As Satya continues her reverie, the reader almost forgets to wonder why she would offer to share her bed with her naively trusting rival. It's only much later, with the unfolding of Roop's story, that the real reason comes out: Sardarji has taken to visiting her for afternoon lovemaking. As is typical of Baldwin's writing, the truth is all the more powerful for being gradually revealed. So we also learn that, despite the egalitarian tenets of the Sikh religion, in traditional Punjabi culture a woman's main value is as the mother of her husband's sons, and therefore she has no need of much (if any) formal education; that any imperfection, such as Roop's partial deafness, must be hidden lest she be rejected as a wife; and most chillingly, that rape matters only if a woman has male relatives to be "dishonored."

Certainly Baldwin, a second-generation Punjabi born in Montreal and reared in India, takes some well-aimed jabs at men, who "only see women from the corners of their eyes. Their eyes are like horses' eyes: they do not see what lies directly before them." When Roop flees with her children to her native village, an uncomprehending Sardarji journeys to her father Bachan Singh's house, where she remains hidden while he talks to her father and brother before all the other village men -- Muslim and Hindu, as well as Sikh. "It does not occur to Sardarji or Bachan Singh or anyone else to ask Roop to come in and speak, perhaps give her own explanation." (Nevertheless, Roop, craftier than she appears, gets what she wants and gives Satya her comeuppance.)

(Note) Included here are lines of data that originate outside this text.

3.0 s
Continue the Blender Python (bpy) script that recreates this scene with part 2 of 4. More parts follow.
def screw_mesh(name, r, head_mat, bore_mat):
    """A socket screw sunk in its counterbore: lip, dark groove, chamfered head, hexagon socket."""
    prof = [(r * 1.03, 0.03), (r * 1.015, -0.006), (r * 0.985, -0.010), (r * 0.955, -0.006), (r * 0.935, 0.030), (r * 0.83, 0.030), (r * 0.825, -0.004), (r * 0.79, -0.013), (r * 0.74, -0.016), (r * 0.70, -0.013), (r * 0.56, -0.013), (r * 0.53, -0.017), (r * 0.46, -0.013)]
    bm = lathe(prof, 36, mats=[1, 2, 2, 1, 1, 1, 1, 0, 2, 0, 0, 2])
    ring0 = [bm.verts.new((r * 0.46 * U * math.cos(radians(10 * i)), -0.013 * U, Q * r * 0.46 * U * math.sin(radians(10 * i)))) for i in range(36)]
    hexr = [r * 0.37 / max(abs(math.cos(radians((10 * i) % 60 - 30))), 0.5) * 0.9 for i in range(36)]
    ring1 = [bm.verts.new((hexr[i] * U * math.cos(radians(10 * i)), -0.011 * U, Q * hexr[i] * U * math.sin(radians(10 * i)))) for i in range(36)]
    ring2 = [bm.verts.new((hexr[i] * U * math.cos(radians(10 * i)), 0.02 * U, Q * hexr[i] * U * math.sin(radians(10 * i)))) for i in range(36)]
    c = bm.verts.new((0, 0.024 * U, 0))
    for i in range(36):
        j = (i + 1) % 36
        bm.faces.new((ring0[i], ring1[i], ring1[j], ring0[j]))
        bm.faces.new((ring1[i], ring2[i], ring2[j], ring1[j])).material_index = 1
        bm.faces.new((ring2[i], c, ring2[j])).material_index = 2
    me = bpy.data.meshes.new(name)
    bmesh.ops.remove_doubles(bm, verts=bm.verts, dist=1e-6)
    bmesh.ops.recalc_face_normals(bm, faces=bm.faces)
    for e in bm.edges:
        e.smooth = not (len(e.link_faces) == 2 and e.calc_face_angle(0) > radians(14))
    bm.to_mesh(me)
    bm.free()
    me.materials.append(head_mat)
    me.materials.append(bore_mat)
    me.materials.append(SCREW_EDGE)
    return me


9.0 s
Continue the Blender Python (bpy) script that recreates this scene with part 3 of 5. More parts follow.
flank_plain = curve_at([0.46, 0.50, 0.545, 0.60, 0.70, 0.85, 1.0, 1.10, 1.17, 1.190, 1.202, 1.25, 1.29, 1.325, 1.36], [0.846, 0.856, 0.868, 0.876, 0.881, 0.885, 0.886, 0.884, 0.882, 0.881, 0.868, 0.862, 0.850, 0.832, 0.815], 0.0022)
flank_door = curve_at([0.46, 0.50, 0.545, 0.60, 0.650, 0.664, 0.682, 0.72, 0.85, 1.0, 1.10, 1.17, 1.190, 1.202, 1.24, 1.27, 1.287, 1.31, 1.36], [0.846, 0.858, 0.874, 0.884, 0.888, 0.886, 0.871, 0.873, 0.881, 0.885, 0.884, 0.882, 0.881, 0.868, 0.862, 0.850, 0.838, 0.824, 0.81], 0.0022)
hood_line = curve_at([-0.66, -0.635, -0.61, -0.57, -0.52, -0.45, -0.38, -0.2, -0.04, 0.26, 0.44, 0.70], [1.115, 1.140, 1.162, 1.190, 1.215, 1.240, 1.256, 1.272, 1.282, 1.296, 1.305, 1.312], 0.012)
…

Yet Baldwin doesn't condemn these men; they can't help who they are or what they say and do, any more than the women can. Even Sardarji, whom one wants to despise for emotionally abandoning Satya and essentially purchasing Roop as a baby-maker, is trapped. Among his fellow Punjabis, he's venerated as a rich and powerful landowner, even more influential due to his Oxford education and position as a civil engineer. But the English are as contemptuous of him as Baldwin obviously is of them: "Sardarji has become that strange rare being, the contradiction and exception to the rule of Indian inferiority, a convenient oddity providing hope of advancement to Indians, convincing his British masters of their magnanimity." And those masters don't recognize the "time-honoured tradition of adopting a son," so Sardarji must beget one or risk losing the wealth he has so painstakingly amassed; hence his marriage to fertile Roop. Of course, as the reader will note from the map supplied (while possibly bemoaning the lack of a glossary in a book replete with Punjabi words), Sardarji's holdings are in what becomes the Muslim state of Pakistan--and the Sikhs wind up fleeing to India.

Beyond being a compelling tale of individuals, What the Body Remembers offers a gimlet-eyed view of a pluralistic society's disintegration into factionalism and anarchy. Though the events of 1947 India are a half-world and half-century away, in light of the religious and ethnic turmoil raging on Earth, they still have much to teach us.